Videogames são, em geral, elementos dispostos para o jogador resolver e chegar em um estado de equilíbrio, seja ele a vitória ou a derrota. Isso não é de hoje, lógico: mesmo xadrez é um sistema em desarranjo, por mais bonito que seja o arranjo das peças no começo e por mais caótico que pareça o arranjo das peças no final: as regras ditam o processo segundo o qual os jogadores têm que jogar para atingirem um equilíbrio. A única maneira de manter o sistema em desarranjo é parar de jogar.
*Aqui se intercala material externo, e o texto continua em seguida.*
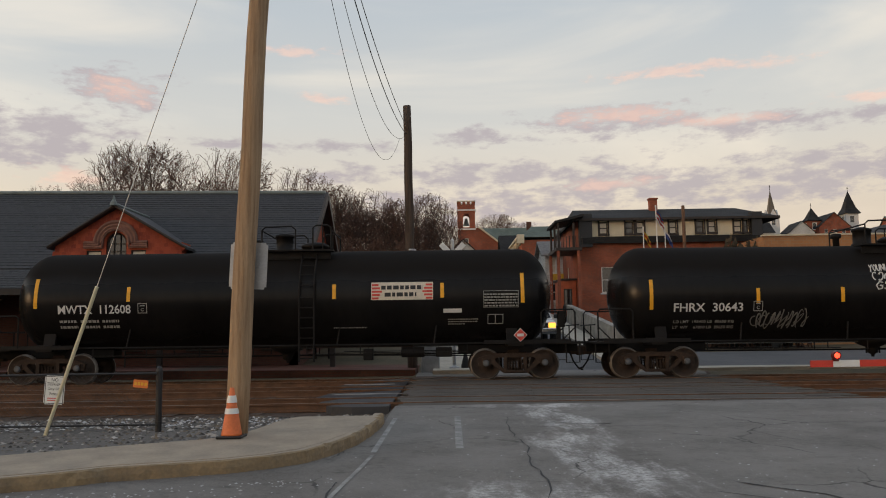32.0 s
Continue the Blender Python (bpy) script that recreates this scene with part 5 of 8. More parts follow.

A questão é que existe um mundo de brincadeiras e comportamentos lúdicos. Nenhum deles pode ser confundido com uma definição precisa de jogo em uma era em que nos ocupamos cada vez mais exclusivamente de jogos para brincar. Claro, brincar é um elemento pervasivo da cultura e do comportamento e vamos brincar com o que nos aparecer na frente pra sempre. Mas ativamente restringir um elemento da cultura, uma indústria e uma mídia a um conjunto específico de princípios e origens da diversão é uma ofensa à Ludimilla tanto quanto às crianças que brincam de pega-pega na rua.
Lógico, Tetris e futebol têm tanto elementos de casca de banana quanto de bola. Afinal, o jogo de futebol vai acabar pela força irresistível dos noventa minutos e Tetris vai acabar pela força irresistível dos blocos caindo. Mas é importante sempre nos lembrarmos que se disfarçar é, por si só, divertido. Rolar no barranco é, por si só, divertido. Jogar uma bola de papel no lixo é, por si só, divertido. Fechar o olho, rodar e jogar uma bola de papel pra ver onde ela acerta é, por si só, divertido. Não podemos nos pautar apenas por como tornar resolver sistemas divertido e, pior, tratar brincadeiras que não se tratam de resolver sistemas como não-jogos, coisas que não merecem fazer parte dessa cultura, dessa indústria e dessa mídia.
Então, sempre que você pensar a respeito de um jogo, “isso não é um jogo!” porque a diversão se origina de se colocar na pele de outra pessoa, de rolar um barranco, de jogar uma bola de papel no lixo ou de jogar um giz no ventilador e ver em quem acerta, saiba que Ludimilla, a deusa dos jogos e brincadeiras, está olhando muito feio pra você.